* [Task description]:
Copy from the first line below down to and including the line with "ob = bpy.data.objects.new(name, data)". Skip the pictures.

* [Information shown]:
• • • • • • •
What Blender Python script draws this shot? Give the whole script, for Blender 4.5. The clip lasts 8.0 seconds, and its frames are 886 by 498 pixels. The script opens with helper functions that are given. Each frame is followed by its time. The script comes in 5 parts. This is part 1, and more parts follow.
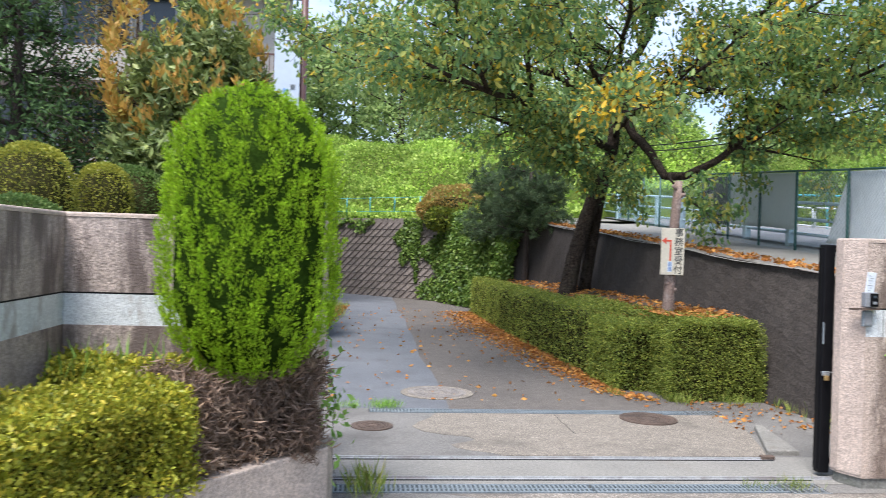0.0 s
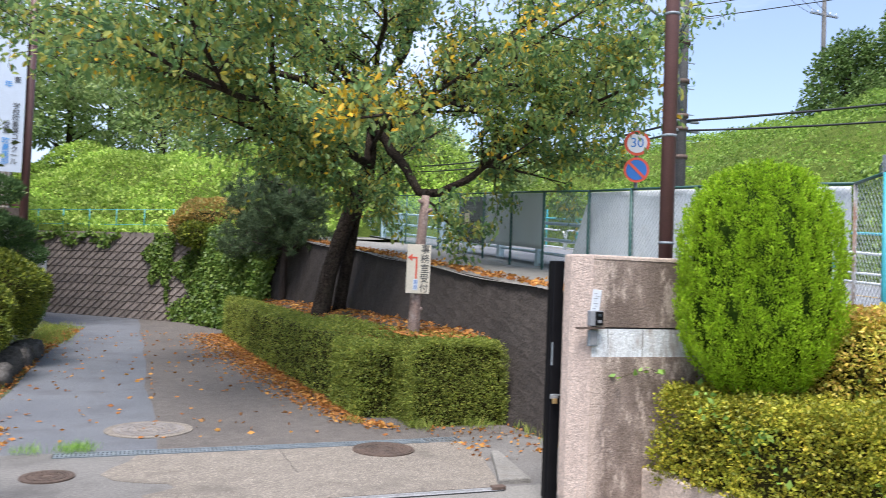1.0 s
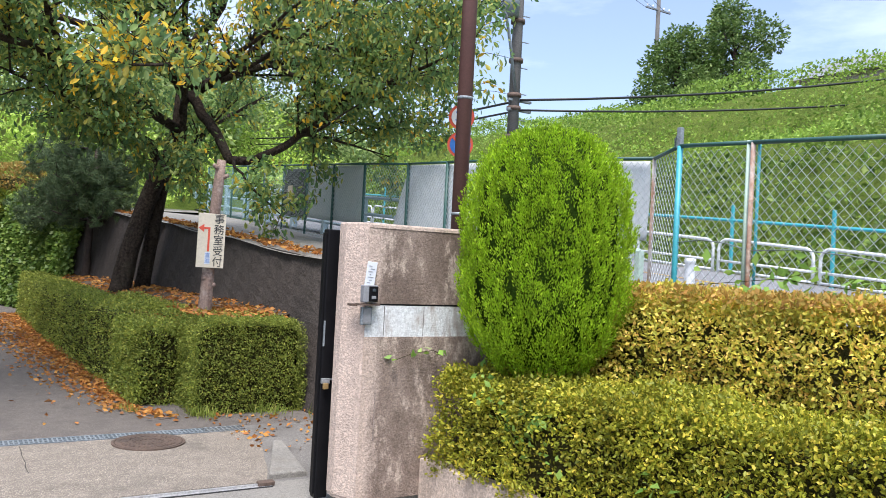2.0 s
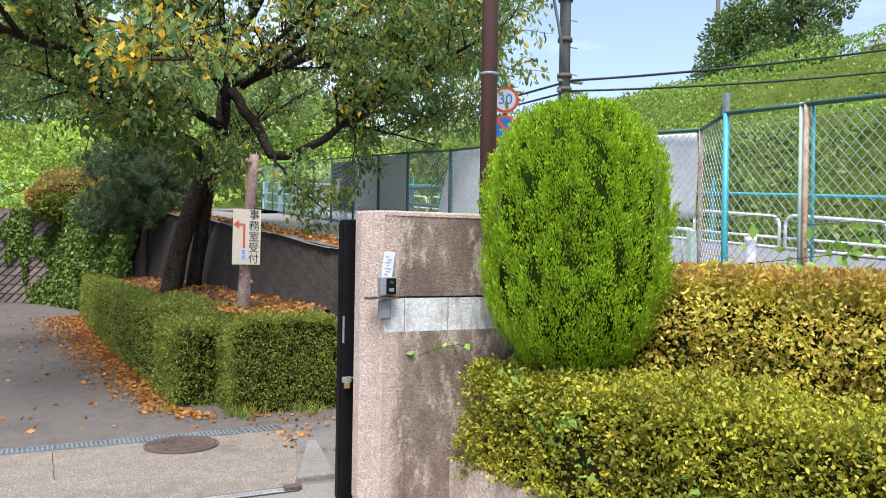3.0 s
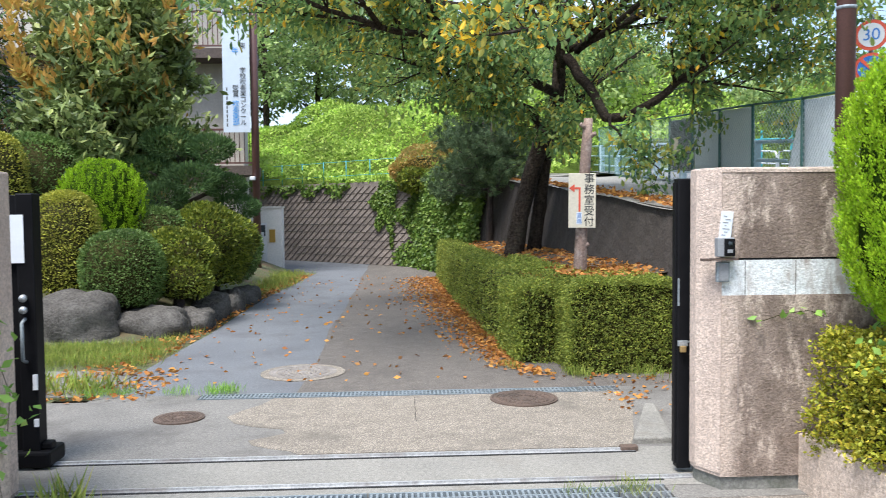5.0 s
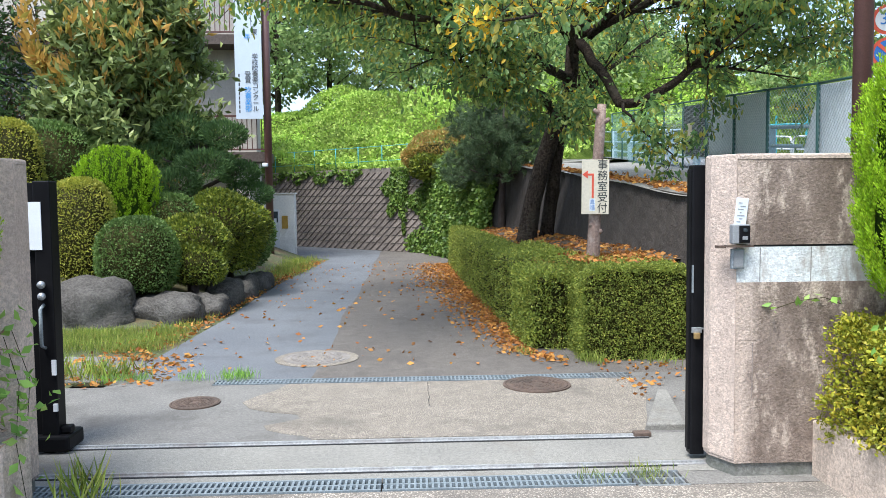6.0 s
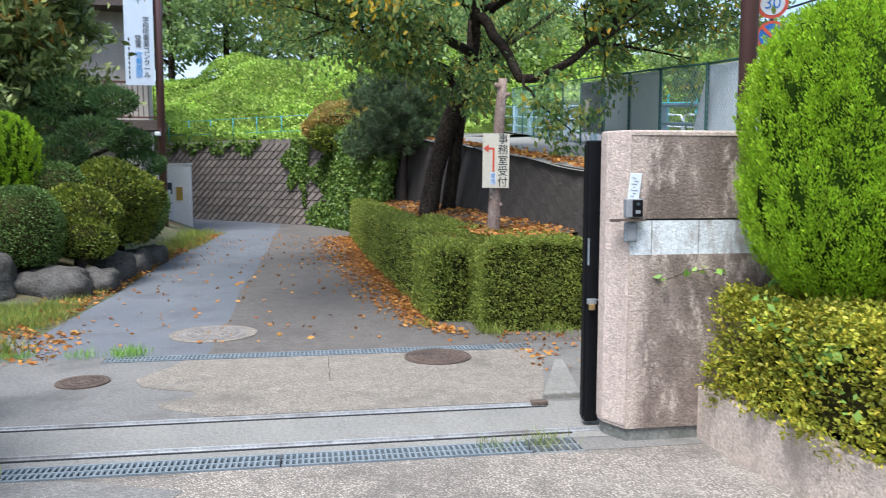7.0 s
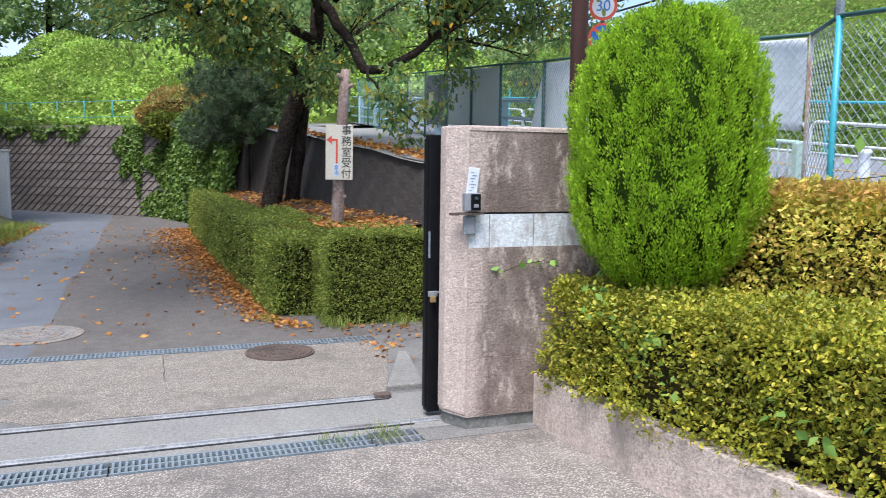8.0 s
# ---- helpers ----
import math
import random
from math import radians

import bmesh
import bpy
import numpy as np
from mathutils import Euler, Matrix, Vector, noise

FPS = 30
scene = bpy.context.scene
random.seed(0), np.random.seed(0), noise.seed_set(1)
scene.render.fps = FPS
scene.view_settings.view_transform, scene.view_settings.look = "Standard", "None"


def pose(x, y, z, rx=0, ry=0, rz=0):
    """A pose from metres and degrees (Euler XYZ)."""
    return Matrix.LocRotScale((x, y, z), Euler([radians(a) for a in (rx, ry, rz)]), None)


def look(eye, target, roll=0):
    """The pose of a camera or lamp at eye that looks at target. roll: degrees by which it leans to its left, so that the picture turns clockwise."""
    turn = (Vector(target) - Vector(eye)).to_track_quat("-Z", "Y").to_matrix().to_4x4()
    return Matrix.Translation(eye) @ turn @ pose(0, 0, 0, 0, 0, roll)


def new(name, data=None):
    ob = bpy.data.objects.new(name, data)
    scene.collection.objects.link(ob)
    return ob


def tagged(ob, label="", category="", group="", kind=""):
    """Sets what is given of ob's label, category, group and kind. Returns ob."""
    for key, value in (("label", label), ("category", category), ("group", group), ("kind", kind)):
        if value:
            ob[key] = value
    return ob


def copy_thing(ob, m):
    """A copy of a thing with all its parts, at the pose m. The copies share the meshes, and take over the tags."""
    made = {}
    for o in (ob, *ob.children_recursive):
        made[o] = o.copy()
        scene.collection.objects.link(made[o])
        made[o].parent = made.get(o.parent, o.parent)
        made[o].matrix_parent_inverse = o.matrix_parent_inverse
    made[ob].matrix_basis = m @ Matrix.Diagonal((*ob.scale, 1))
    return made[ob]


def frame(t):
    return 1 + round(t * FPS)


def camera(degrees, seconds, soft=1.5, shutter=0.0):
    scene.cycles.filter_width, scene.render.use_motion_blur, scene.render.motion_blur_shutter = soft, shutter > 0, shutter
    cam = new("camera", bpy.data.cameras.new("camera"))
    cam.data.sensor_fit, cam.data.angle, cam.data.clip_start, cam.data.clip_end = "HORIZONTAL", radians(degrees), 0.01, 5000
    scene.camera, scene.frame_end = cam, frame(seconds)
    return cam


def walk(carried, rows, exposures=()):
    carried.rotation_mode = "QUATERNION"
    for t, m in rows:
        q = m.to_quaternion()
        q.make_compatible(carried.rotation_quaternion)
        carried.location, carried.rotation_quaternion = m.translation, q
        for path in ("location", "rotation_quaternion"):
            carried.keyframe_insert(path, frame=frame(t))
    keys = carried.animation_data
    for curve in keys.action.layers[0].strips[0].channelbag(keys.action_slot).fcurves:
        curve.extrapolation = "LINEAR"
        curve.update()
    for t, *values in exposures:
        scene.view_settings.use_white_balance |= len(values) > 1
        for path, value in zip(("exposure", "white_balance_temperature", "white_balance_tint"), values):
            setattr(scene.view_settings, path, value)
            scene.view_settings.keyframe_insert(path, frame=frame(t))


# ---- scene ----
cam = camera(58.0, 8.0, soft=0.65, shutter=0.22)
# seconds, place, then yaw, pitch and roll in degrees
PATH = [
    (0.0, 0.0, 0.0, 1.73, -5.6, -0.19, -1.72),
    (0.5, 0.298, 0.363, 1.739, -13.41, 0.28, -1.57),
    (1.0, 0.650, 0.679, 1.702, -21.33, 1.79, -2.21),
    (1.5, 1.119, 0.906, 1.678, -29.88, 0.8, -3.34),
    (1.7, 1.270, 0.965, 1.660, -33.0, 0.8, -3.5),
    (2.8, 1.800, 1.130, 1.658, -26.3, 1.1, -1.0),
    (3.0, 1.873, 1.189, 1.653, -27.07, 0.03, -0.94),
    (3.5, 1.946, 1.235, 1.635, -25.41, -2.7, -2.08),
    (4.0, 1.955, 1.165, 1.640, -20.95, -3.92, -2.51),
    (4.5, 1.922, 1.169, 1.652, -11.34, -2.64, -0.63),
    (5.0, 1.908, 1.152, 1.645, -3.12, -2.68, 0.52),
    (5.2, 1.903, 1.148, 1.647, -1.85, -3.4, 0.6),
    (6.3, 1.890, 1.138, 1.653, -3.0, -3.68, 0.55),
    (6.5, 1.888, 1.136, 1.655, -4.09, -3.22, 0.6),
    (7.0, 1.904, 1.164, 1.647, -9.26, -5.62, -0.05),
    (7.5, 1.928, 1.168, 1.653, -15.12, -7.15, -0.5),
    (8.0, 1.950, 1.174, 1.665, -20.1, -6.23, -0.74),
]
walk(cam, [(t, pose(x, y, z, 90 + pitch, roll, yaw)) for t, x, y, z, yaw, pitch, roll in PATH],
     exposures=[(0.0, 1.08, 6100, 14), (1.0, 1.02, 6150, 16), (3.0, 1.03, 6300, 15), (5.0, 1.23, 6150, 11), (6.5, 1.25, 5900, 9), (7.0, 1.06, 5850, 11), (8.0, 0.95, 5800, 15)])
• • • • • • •
* [Answer in full]:
What Blender Python script draws this shot? Give the whole script, for Blender 4.5. The clip lasts 8.0 seconds, and its frames are 886 by 498 pixels. The script opens with helper functions that are given. Each frame is followed by its time. The script comes in 5 parts. This is part 1, and more parts follow.
0.0 s
1.0 s
2.0 s
3.0 s
5.0 s
6.0 s
7.0 s
8.0 s
# ---- helpers ----
import math
import random
from math import radians

import bmesh
import bpy
import numpy as np
from mathutils import Euler, Matrix, Vector, noise

FPS = 30
scene = bpy.context.scene
random.seed(0), np.random.seed(0), noise.seed_set(1)
scene.render.fps = FPS
scene.view_settings.view_transform, scene.view_settings.look = "Standard", "None"


def pose(x, y, z, rx=0, ry=0, rz=0):
    """A pose from metres and degrees (Euler XYZ)."""
    return Matrix.LocRotScale((x, y, z), Euler([radians(a) for a in (rx, ry, rz)]), None)


def look(eye, target, roll=0):
    """The pose of a camera or lamp at eye that looks at target. roll: degrees by which it leans to its left, so that the picture turns clockwise."""
    turn = (Vector(target) - Vector(eye)).to_track_quat("-Z", "Y").to_matrix().to_4x4()
    return Matrix.Translation(eye) @ turn @ pose(0, 0, 0, 0, 0, roll)


def new(name, data=None):
    ob = bpy.data.objects.new(name, data)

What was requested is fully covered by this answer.